══ Available data ══

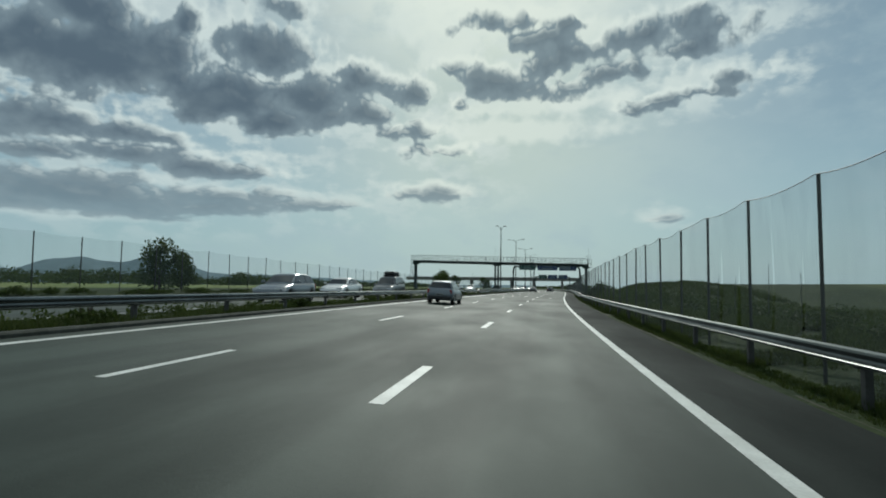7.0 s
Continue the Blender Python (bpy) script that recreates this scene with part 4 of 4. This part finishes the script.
# ---- vehicles ----
M_GLASS = glass_material("tinted_car_glass", (0.012, 0.015, 0.017))
M_TYRE = surface("tyre_rubber", (0.018, 0.018, 0.018), (0.012, 0.012, 0.012), rough=0.85, scale=6, fine=60)
M_RIM = surface("alloy_rim", (0.40, 0.41, 0.42), (0.28, 0.29, 0.30), rough=0.35, metal=0.8, scale=4, fine=30)
M_PLASTIC = surface("black_plastic", (0.022, 0.023, 0.024), (0.016, 0.016, 0.017), rough=0.55, scale=4, fine=50)
M_TAIL = surface("tail_lamp_red", (0.30, 0.012, 0.014), (0.22, 0.01, 0.012), rough=0.15, scale=4, fine=50, bump=0.0)
M_HEAD = surface("head_lamp", (0.62, 0.64, 0.66), (0.45, 0.46, 0.48), rough=0.12, scale=4, fine=50, bump=0.0)


def car_paint(name, c):
    m, n = material(name)
    at = n.add("TexCoord").outputs["Object"]
    d = n.span(n.add("SeparateXYZ", {0: at}).outputs[2], 0.2, 0.7, 0.35, 0.0)
    dust = n.math("MULTIPLY", d, n.noise(at, 3.0, 5, 0.6))
    col = n.mix(dust, c, (0.13, 0.115, 0.09))
    r = n.math("ADD", 0.28, n.math("MULTIPLY", dust, 0.5))
    p = n.add("BsdfPrincipled", {"Base Color": col, "Roughness": r, "Metallic": 0.25, "Coat Weight": 0.5, "Coat Roughness": 0.08})
    n.add("OutputMaterial", {0: p.outputs[0]})
    return m


SILVER = car_paint("silver_paint", (0.17, 0.195, 0.225))
WHITE = car_paint("white_paint", (0.74, 0.75, 0.75))
GREY = car_paint("grey_paint", (0.15, 0.16, 0.17))
DARK = car_paint("dark_blue_paint", (0.03, 0.04, 0.06))

# side outlines, y from the rear bumper: (y, height of the bonnet line), roof: (y, height)
STYLES = {
    "hatchback": dict(L=4.15, W=1.76, H=1.48, belt=[(0.0, 0.86), (0.12, 0.98), (0.5, 0.98), (2.6, 0.95), (3.1, 0.90), (3.75, 0.78), (4.10, 0.62)], roof=[(0.18, 0.985), (0.42, 1.40), (0.75, 1.46), (1.7, 1.48), (2.25, 1.42), (3.02, 0.93)], axles=(0.72, 3.30)),
    "sedan": dict(L=4.5, W=1.78, H=1.45, belt=[(0.0, 0.84), (0.08, 1.00), (0.75, 1.03), (2.9, 0.95), (3.4, 0.90), (4.1, 0.78), (4.45, 0.62)], roof=[(0.62, 1.03), (1.15, 1.36), (1.5, 1.43), (2.1, 1.45), (2.6, 1.38), (3.32, 0.93)], axles=(0.85, 3.55)),
    "mpv": dict(L=4.4, W=1.82, H=1.75, belt=[(0.0, 0.92), (0.08, 1.08), (0.5, 1.08), (3.1, 1.04), (3.5, 0.98), (4.1, 0.82), (4.36, 0.62)], roof=[(0.08, 1.085), (0.22, 1.62), (0.5, 1.72), (2.2, 1.75), (2.7, 1.66), (3.45, 1.01)], axles=(0.75, 3.45)),
}


def lerp_line(line, y):
    return float(np.interp(y, [p[0] for p in line], [p[1] for p in line]))


def car(m, style, paint, label, group="", box_on_roof=False):
    """A car with its front towards +y, built of body, glass, lamps, bumpers and wheels."""
    st = STYLES[style]
    L, W = st["L"], st["W"]
    c = thing("car", label, "car", m, group)
    hw = W / 2
    ys = sorted(set([0, 0.03, 0.08, 0.2, L - 0.25, L - 0.1, L - 0.02, L] + [round(L * k / 22, 3) for k in range(1, 22)]))
    bm = bmesh.new()
    rings = []
    for y in ys:
        e = min(y, L - y)
        taper = hw * (1 - 0.16 * (1 - min(1, e / 0.45)) ** 2)
        zb = lerp_line(st["belt"], y)
        low = 0.22 + 0.10 * (1 - min(1, e / 0.3))
        for ax in st["axles"]:
            d = abs(y - ax)
            if d < 0.37:
                low = max(low, math.sqrt(max(0.37 ** 2 - d * d, 0)) + 0.30)
        mid = max(low + 0.02, 0.55)
        prof = [(0, low), (taper * 0.90, low), (taper * 0.985, max(low + 0.01, 0.36)), (taper, max(mid, 0.62)), (taper * 0.975, max(mid + 0.01, zb - 0.10)), (taper * 0.90, max(mid + 0.02, zb - 0.012)), (taper * 0.6, zb + 0.015), (0, zb + 0.03)]
        rings.append([bm.verts.new((x, y, z)) for x, z in prof] + [bm.verts.new((-x, y, z)) for x, z in prof[-2:0:-1]])
    k = len(rings[0])
    for a, b in zip(rings, rings[1:]):
        for i in range(k):
            bm.faces.new((a[i], a[(i + 1) % k], b[(i + 1) % k], b[i]))
    bm.faces.new(rings[0][::-1])
    bm.faces.new(rings[-1])
    bmesh.ops.recalc_face_normals(bm, faces=bm.faces[:])
    part("body", bm, paint, c, smooth=True)
    # cabin: pillars and roof in paint, with glass set in proud
    roof = st["roof"]

    def ring(y, zt):
        zb = lerp_line(st["belt"], y) - 0.03
        f = (zt - zb) / (st["H"] - zb + 1e-6)
        wt = hw * (0.90 - 0.19 * f)
        return zb, wt
    bm = bmesh.new()
    y0, y1 = roof[0][0], roof[-1][0]
    yy = [p[0] for p in roof] + [roof[2][0] + (roof[3][0] - roof[2][0]) * 0.5]
    rows = []
    for y in sorted(yy):
        zt = lerp_line(roof, y)
        zb, wt = ring(y, zt)
        prof = [(hw * 0.90, zb), (wt, zt - 0.05), (wt * 0.86, zt), (0, zt + 0.018)]
        rows.append([bm.verts.new((x, y, z)) for x, z in prof] + [bm.verts.new((-x, y, z)) for x, z in prof[-2::-1]])
    for a, b in zip(rows, rows[1:]):
        for i in range(len(a) - 1):
            bm.faces.new((a[i], a[i + 1], b[i + 1], b[i]))
    bm.faces.new(rows[0][::-1])
    bm.faces.new(rows[-1])
    bmesh.ops.recalc_face_normals(bm, faces=bm.faces[:])
    part("cabin", bm, paint, c, smooth=False)

    def pane(name, pts):
        b2 = bmesh.new()
        vs = [b2.verts.new(p) for p in pts]
        f = b2.faces.new(vs)
        f.normal_update()
        nn = f.normal * 0.008
        r = bmesh.ops.extrude_face_region(b2, geom=[f])
        for v in [g for g in r["geom"] if isinstance(g, bmesh.types.BMVert)]:
            v.co += nn
        for v in vs:
            v.co -= nn * 0.2
        bmesh.ops.recalc_face_normals(b2, faces=b2.faces[:])
        return part(name, b2, M_GLASS, c)

    def slope(i, j, t):
        a, b = roof[i], roof[j]
        return (a[0] + (b[0] - a[0]) * t, a[1] + (b[1] - a[1]) * t)
    # rear window and windscreen lie on the first and last slopes of the roof line
    for name, (i, j), off in (("rear_window", (0, 1), -1), ("windscreen", (5, 4), 1)):
        (ya, za), (yb, zb_) = slope(i, j, 0.12), slope(i, j, 0.88)
        wa, wb = hw * 0.80, hw * (0.66 if style != "mpv" else 0.70)
        nrm = Vector((0, off * abs(zb_ - za), abs(yb - ya))).normalized() * 0.014
        pane(name, [Vector((-wa, ya, za)) + nrm, Vector((wa, ya, za)) + nrm, Vector((wb, yb, zb_)) + nrm, Vector((-wb, yb, zb_)) + nrm])
    cuts = [roof[1][0] + 0.02, roof[1][0] + (roof[4][0] - roof[1][0]) * 0.50, roof[4][0] + 0.02]
    if style != "sedan":
        cuts = [roof[1][0] + 0.10] + cuts[1:]
    for sd in (-1, 1):
        for a, b, fr in ((cuts[0], cuts[1] - 0.04, 0), (cuts[1] + 0.04, cuts[2], 1)):
            pts = []
            lo_b = b + (0.42 if fr else 0.0)
            lo_a = a - (0.16 if not fr else 0.0)
            for y, up in ((lo_a, 0), (lo_b, 0), (b, 1), (a, 1)):
                zt = lerp_line(roof, y)
                zb, wt = ring(y, zt)
                z0, z1 = zb + 0.07, zt - 0.085
                f = (z1 - zb) / max(zt - 0.05 - zb, 0.05) if up else 0.09
                f = min(max(f, 0.05), 1)
                x = hw * 0.90 + (wt - hw * 0.90) * f
                pts.append(Vector((sd * (x + 0.012), y, z1 if up else z0)))
            pane("side_window", pts if sd > 0 else pts[::-1])
    # bumpers, lamps, plate
    for name, y, zz in (("rear_bumper", -0.03, 0.30), ("front_bumper", L - 0.12, 0.28)):
        bm = bmesh.new()
        box(bm, -hw * 0.86, y, zz, hw * 0.86, y + 0.15, zz + 0.22, 0.05)
        part(name, bm, M_PLASTIC, c)
    for sd in (-1, 1):
        bm = bmesh.new()
        box(bm, sd * hw * 0.80 - 0.09, 0.0, 0.66, sd * hw * 0.80 + 0.07, 0.16, 0.93, 0.035)
        part("tail_lamp", bm, M_TAIL, c)
        bm = bmesh.new()
        box(bm, sd * hw * 0.68 - 0.19, L - 0.20, 0.58, sd * hw * 0.68 + 0.19, L - 0.012, 0.70, 0.035)
        part("head_lamp", bm, M_HEAD, c)
        bm = bmesh.new()
        ym = roof[-1][0] - 0.30
        box(bm, sd * (hw + 0.10) - 0.09, ym - 0.06, 0.98, sd * (hw + 0.10) + 0.09, ym + 0.06, 1.12, 0.03)
        part("mirror", bm, paint, c)
    bm = bmesh.new()
    box(bm, -0.26, -0.018, 0.56, 0.26, 0.0, 0.67, 0.004)
    plate = part("plate", bm, M_SIGNWHITE, c)
    bm = bmesh.new()
    box(bm, -0.20, -0.024, 0.585, 0.20, -0.0185, 0.645)
    part("plate_bar", bm, M_BLACK, plate)
    bm = bmesh.new()
    box(bm, -hw * 0.5, L - 0.06, 0.50, hw * 0.5, L - 0.004, 0.60, 0.01)
    part("grille", bm, M_PLASTIC, c)
    for ax in st["axles"]:
        for sd in (-1, 1):
            bm = bmesh.new()
            x = sd * (hw - 0.13)
            tube(bm, (x - 0.105, ax, 0.315), (x + 0.105, ax, 0.315), 0.315, 0.315, 24)
            es = [e for e in bm.edges if len(e.link_faces) == 2 and any(len(f.verts) > 6 for f in e.link_faces)]
            bmesh.ops.bevel(bm, geom=es, offset=0.03, segments=2, profile=0.5, affect="EDGES")
            w = part("wheel", bm, M_TYRE, c)
            bm = bmesh.new()
            tube(bm, (x + sd * 0.095, ax, 0.315), (x + sd * 0.112, ax, 0.315), 0.205, 0.20, 20)
            part("rim", bm, M_RIM, w)
    if box_on_roof:
        bm = bmesh.new()
        box(bm, -0.45, 0.7, st["H"] + 0.10, 0.45, 2.4, st["H"] + 0.42, 0.09)
        part("roof_box", bm, M_PLASTIC, c)
        for y in (1.0, 2.1):
            bm = bmesh.new()
            box(bm, -hw * 0.62, y - 0.03, st["H"] + 0.012, hw * 0.62, y + 0.03, st["H"] + 0.10)
            part("roof_bar", bm, M_PLASTIC, c)
    return c


def tilt(s):
    return math.degrees(math.atan(fall(s)))


def put(s, u, back=False):
    """Standing on the banked road; back: facing the other way."""
    m = at_road(s, u) @ pose(0, 0, 0.006, 0, tilt(s) if u > -12 else 0, 0)
    return m @ pose(0, 0, 0, 0, 0, 180) if back else m


car(put(68.0, -5.45), "sedan", GREY, "grey saloon car in the middle lane")
car(put(102.5, -8.3), "hatchback", SILVER, "silver hatchback car in the outer lane")
car(put(145.8, -8.3), "hatchback", SILVER, "silver hatchback car following the outer lane")
car(put(262.0, -8.6), "sedan", GREY, "grey saloon car far ahead in the outer lane")
car(put(303.0, -5.3), "hatchback", DARK, "dark hatchback car far ahead in the middle lane")
car(put(350.0, -5.3), "hatchback", WHITE, "white hatchback car far ahead on the motorway")
ON = "oncoming cars"
car(put(50.6, -15.0, True), "hatchback", WHITE, "white hatchback on the opposite carriageway", ON)
car(put(114.0, -15.2, True), "sedan", SILVER, "silver saloon car on the opposite carriageway", ON)
car(put(119.0, -18.7, True), "mpv", WHITE, "white van-like car in the opposite middle lane", ON)
car(put(140.8, -15.2, True), "hatchback", SILVER, "silver hatchback on the opposite carriageway", ON)
car(put(152.5, -16.5, True), "sedan", WHITE, "white saloon car in the opposite middle lane", ON)
car(put(160.3, -15.2, True), "mpv", GREY, "grey family car with a roof box on the opposite carriageway", ON, True)
car(put(223.9, -21.3, True), "sedan", SILVER, "silver saloon car in the opposite middle lane", ON)
car(put(235.5, -20.4, True), "hatchback", WHITE, "white hatchback on the opposite carriageway", ON)
for s, u, st, p in ((285, -15.2, "sedan", WHITE), (330, -15.2, "mpv", SILVER), (360, -18.6, "hatchback", GREY), (395, -15.2, "sedan", WHITE)):
    car(put(s, u, True), st, p, "distant car on the opposite carriageway", ON)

═══

Written problem:
From the data, pick out every line that includes "with".

Response for this exercise:
Continue the Blender Python (bpy) script that recreates this scene with part 4 of 4. This part finishes the script.
    """A car with its front towards +y, built of body, glass, lamps, bumpers and wheels."""
    # cabin: pillars and roof in paint, with glass set in proud
car(put(160.3, -15.2, True), "mpv", GREY, "grey family car with a roof box on the opposite carriageway", ON, True)